▶ **OBJECTIVE**
Return the number of lines that include the string "keys", without any other text.

-- begin SOURCE EXCERPT --

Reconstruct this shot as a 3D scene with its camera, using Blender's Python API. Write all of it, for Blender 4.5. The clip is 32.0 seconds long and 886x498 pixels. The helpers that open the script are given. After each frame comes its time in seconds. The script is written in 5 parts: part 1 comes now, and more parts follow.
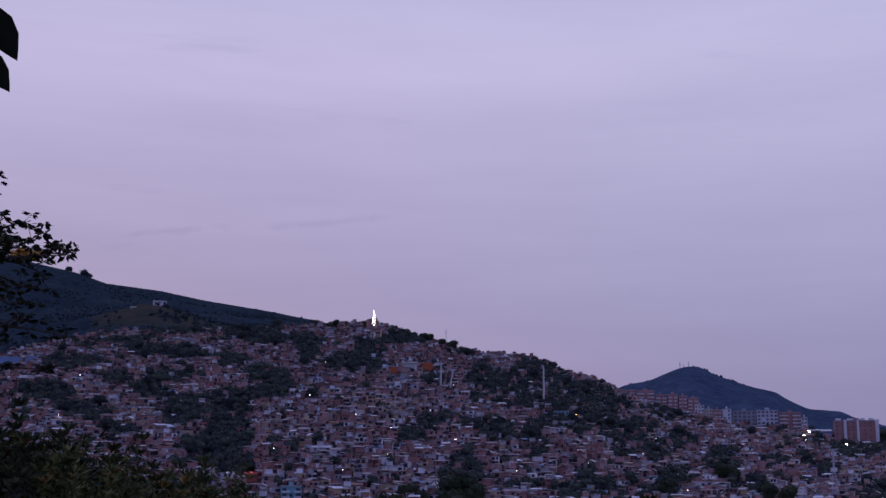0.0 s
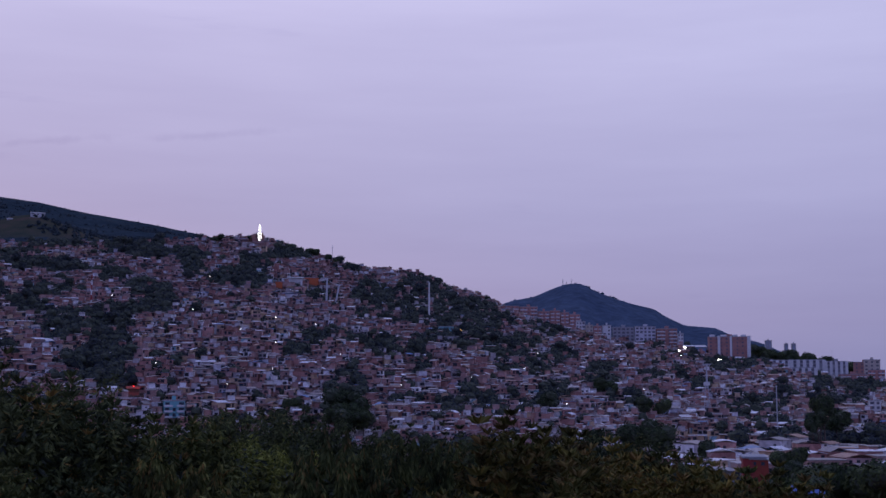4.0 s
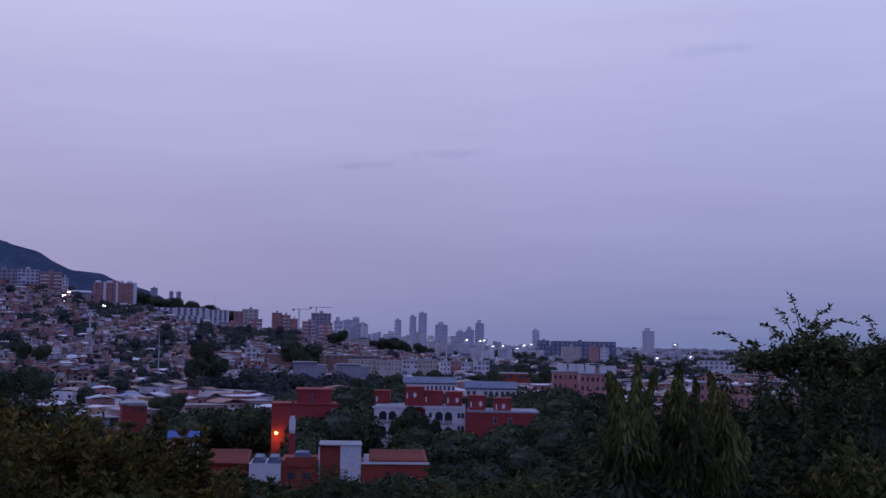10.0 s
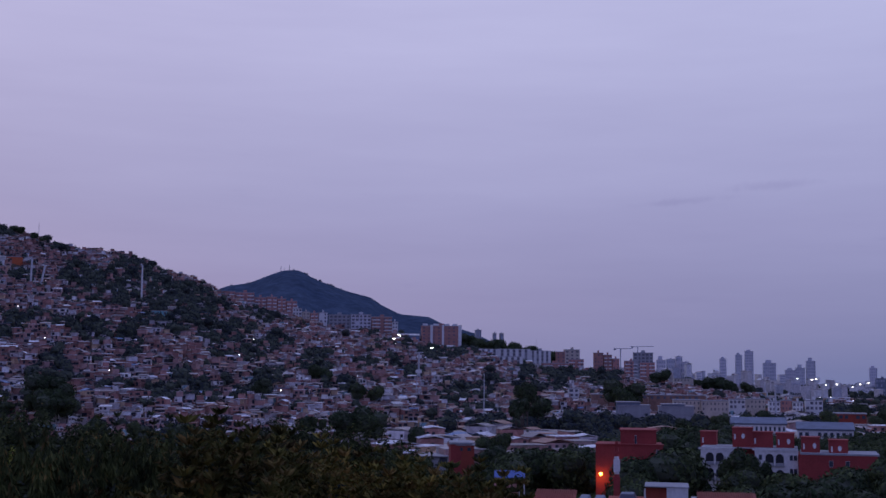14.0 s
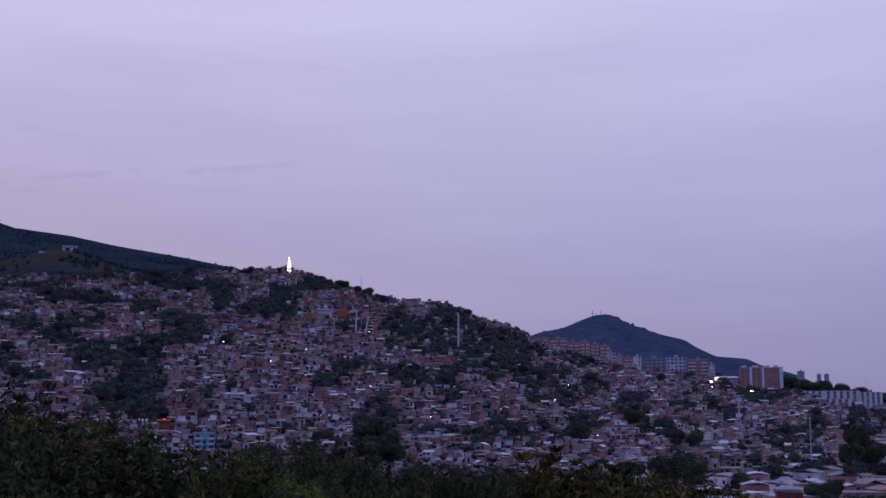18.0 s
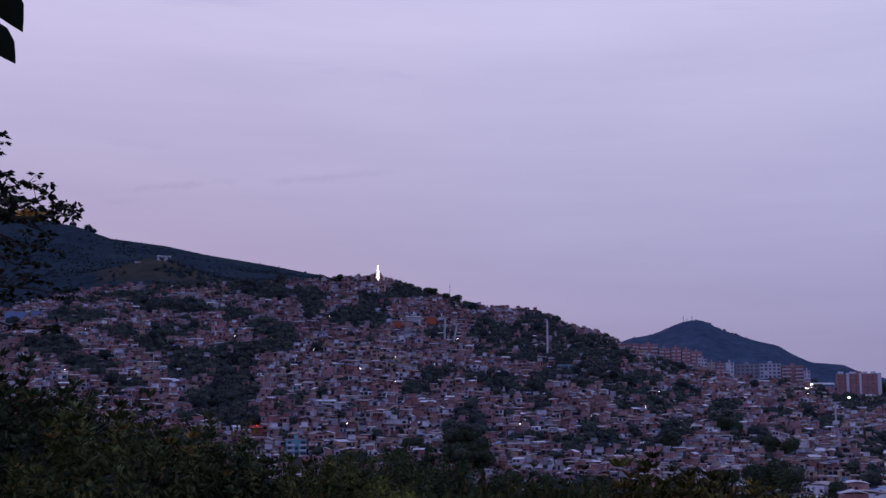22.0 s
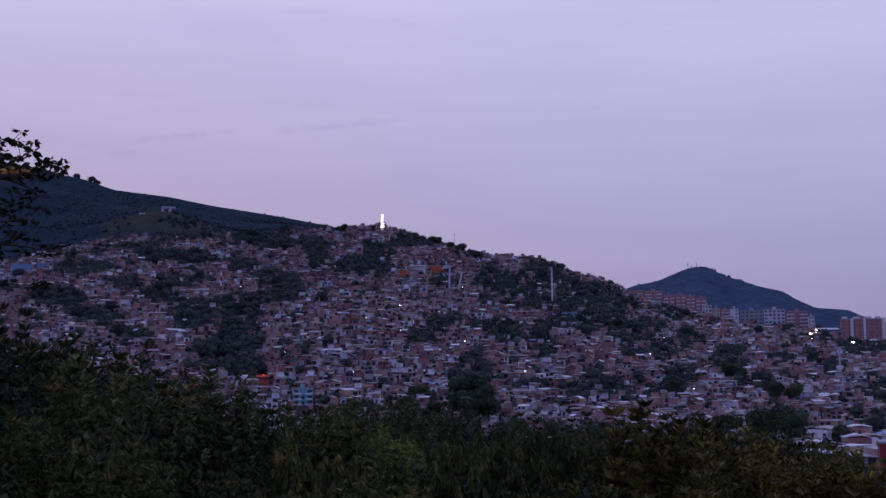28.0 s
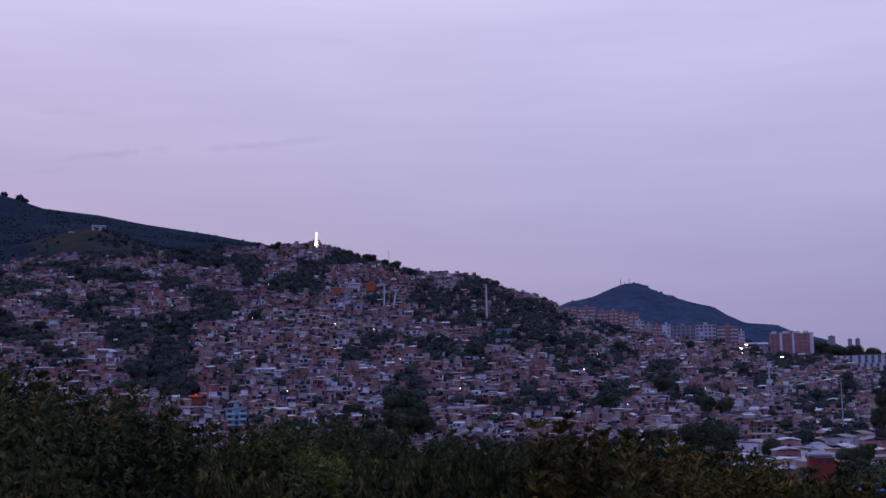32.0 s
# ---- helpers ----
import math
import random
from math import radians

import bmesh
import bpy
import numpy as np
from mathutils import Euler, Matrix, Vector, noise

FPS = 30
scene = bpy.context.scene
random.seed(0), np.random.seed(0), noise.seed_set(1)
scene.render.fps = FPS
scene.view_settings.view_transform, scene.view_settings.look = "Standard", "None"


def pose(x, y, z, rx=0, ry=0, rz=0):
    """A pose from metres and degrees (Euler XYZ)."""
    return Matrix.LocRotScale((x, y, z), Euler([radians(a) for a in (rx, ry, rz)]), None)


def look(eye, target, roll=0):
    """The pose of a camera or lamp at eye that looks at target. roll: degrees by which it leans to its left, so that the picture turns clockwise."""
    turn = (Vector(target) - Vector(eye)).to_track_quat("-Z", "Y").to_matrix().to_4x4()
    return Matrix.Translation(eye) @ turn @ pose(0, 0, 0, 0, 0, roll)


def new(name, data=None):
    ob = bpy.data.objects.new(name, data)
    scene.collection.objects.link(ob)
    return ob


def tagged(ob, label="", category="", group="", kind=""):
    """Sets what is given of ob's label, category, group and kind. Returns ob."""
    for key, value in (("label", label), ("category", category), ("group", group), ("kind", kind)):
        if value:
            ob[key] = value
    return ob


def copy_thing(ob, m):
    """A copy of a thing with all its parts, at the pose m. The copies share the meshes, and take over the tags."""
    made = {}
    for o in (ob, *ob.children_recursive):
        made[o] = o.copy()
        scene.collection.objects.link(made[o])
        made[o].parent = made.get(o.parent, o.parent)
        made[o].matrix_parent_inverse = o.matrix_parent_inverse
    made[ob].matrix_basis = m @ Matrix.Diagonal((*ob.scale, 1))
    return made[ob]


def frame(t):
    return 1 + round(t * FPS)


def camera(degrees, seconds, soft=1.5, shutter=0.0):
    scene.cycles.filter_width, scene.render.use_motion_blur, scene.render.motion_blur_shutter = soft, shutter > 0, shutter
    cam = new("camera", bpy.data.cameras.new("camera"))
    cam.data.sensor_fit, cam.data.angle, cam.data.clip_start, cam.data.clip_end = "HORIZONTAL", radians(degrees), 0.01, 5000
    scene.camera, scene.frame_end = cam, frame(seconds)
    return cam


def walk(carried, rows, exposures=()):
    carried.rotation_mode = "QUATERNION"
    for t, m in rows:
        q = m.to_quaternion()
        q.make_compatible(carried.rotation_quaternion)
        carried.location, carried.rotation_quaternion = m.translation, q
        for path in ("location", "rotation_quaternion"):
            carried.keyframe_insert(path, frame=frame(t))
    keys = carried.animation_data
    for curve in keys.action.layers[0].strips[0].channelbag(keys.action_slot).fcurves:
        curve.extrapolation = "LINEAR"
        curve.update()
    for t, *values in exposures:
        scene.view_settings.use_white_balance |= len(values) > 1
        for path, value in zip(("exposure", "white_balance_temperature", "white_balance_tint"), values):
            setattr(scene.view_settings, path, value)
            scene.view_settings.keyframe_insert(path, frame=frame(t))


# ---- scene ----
cam = camera(40.43, 32.0, 1.5)

EYE = Vector((0.0, 0.0, 28.0))


def ahead(bearing, rise):
    b, e = radians(bearing), radians(rise)
    return Vector((math.sin(b) * math.cos(e), math.cos(b) * math.cos(e), math.sin(e)))


# seconds; bearing, rise and lean in degrees; metres that the arms carry it across and up: a hand-held pan
PAN = [[0, -2.70, 10.521, 0.216, -0.189, -0.062], [0.5, -1.692, 9.748, 0.015, -0.091, -0.036], [1, -1.141, 9.296, 0.025, -0.094, -0.082],
       [1.5, 0.088, 9.058, 0.110, -0.054, -0.076], [2, 0.719, 8.565, 0.092, -0.025, -0.081], [2.5, 1.994, 8.210, 0.289, -0.003, -0.079],
       [3, 2.248, 7.037, 0.261, -0.017, -0.083], [3.5, 2.483, 6.696, 0.256, -0.005, -0.075], [5.5, 3.574, 6.063, 0.010, 0.199, -0.031],
       [6, 4.642, 6.267, 0.123, 0.163, -0.041], [6.5, 9.134, 6.644, 0.255, 0.081, -0.010], [7, 17.097, 7.094, 0.759, 0.202, 0.020],
       [7.5, 22.245, 6.549, 1.114, 0.245, 0.020], [8, 23.915, 6.077, 1.617, 0.234, 0.036], [8.5, 28.648, 5.738, 1.662, 0.028, 0.069],
       [9, 31.247, 4.987, 0.808, -0.057, 0.070], [9.5, 31.097, 4.198, 0.662, -0.051, 0.074], [10, 31.307, 4.313, 0.989, 0.003, 0.070],
       [10.5, 31.896, 4.389, 1.189, 0.048, 0.073], [11, 30.901, 4.650, 1.122, 0.004, 0.070], [11.5, 29.159, 4.609, 0.785, -0.014, 0.071],
       [12, 27.714, 4.707, 0.604, -0.042, 0.074], [12.5, 25.579, 4.987, 0.431, -0.091, 0.068], [13, 23.153, 5.638, -0.100, -0.097, 0.067],
       [13.5, 19.663, 5.856, 0.079, -0.002, 0.086], [14, 16.138, 5.996, 0.538, 0.095, 0.090], [14.5, 14.860, 6.428, 0.620, 0.041, 0.076],
       [15, 12.724, 7.247, 0.241, 0.042, 0.086], [15.5, 9.393, 7.447, 0.291, 0.081, 0.087], [17.5, 3.312, 7.922, 0.089, -0.141, -0.007],
       [18, 1.349, 8.034, 0.086, -0.137, -0.000], [18.5, 0.431, 7.970, 0.228, -0.162, 0.004], [19, -0.465, 8.313, 0.186, -0.184, -0.012],
       [19.5, -0.844, 8.292, 0.348, -0.149, -0.049], [20, -1.643, 8.648, 0.319, -0.159, -0.047], [20.5, -1.889, 8.553, 0.385, -0.141, -0.022],
       [21, -2.174, 8.515, 0.273, -0.154, -0.041], [21.5, -2.345, 8.445, 0.228, -0.183, -0.008], [22, -2.872, 8.353, 0.148, -0.203, -0.021],
       [22.5, -2.896, 7.998, 0.350, -0.223, -0.003], [23, -1.564, 6.565, 0.686, -0.178, -0.017], [23.5, 0.474, 4.918, 0.756, 0.080, -0.055],
       [24, 2.017, 3.775, 0.831, 0.048, -0.040], [24.5, 2.830, 3.303, 0.879, 0.015, -0.082], [26.5, 1.076, 4.661, 0.427, -0.081, 0.009],
       [27, -0.503, 5.131, 0.150, -0.107, 0.004], [27.5, -1.808, 5.320, 0.021, -0.154, 0.032], [28, -3.091, 5.907, -0.315, -0.048, 0.012],
       [28.5, -3.220, 6.571, -0.515, -0.051, 0.009], [29, -3.542, 6.875, -0.768, -0.117, 0.044], [29.5, -3.215, 7.727, -0.732, -0.120, 0.047],
       [30, -3.291, 7.908, -1.033, -0.106, 0.039], [30.5, -2.732, 8.048, -1.130, -0.048, 0.015], [31, -1.820, 7.865, -1.080, 0.008, -0.019],
       [31.5, -1.354, 7.125, -1.134, 0.034, -0.038], [32, 0.046, 6.714, -0.918, 0.090, -0.033]]
ACROSS = Vector((math.cos(radians(12.0)), -math.sin(radians(12.0)), 0.0))
STANDS = [(t, EYE + ACROSS * side + Vector((0, 0, up)), ahead(b, e), r) for t, b, e, r, side, up in PAN]
walk(cam, [(t, look(p, p + way, r)) for t, p, way, r in STANDS],
     exposures=[(0.0, -0.2, 6600, 12), (1.0, -0.08, 6600, 12), (2.0, -0.03, 6600, 12), (3.0, 0.0, 6550, 11), (6.0, -0.02, 6400, 9), (7.0, -0.2, 6400, 9), (9.0, -0.05, 6400, 9), (10.0, 0.05, 6400, 9),
                (13.0, -0.05, 6400, 9), (14.0, -0.13, 6400, 9), (15.5, -0.16, 6450, 9), (17.5, -0.04, 6500, 10), (22.0, -0.05, 6600, 11), (24.0, 0.3, 6600, 11), (27.0, 0.03, 6550, 10), (29.0, 0.02, 6600, 11), (30.0, -0.15, 6600, 11), (31.0, 0.02, 6600, 11), (32.0, 0.08, 6600, 11)])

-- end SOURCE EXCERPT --

▶ **RESULT FOR THIS TASK**
2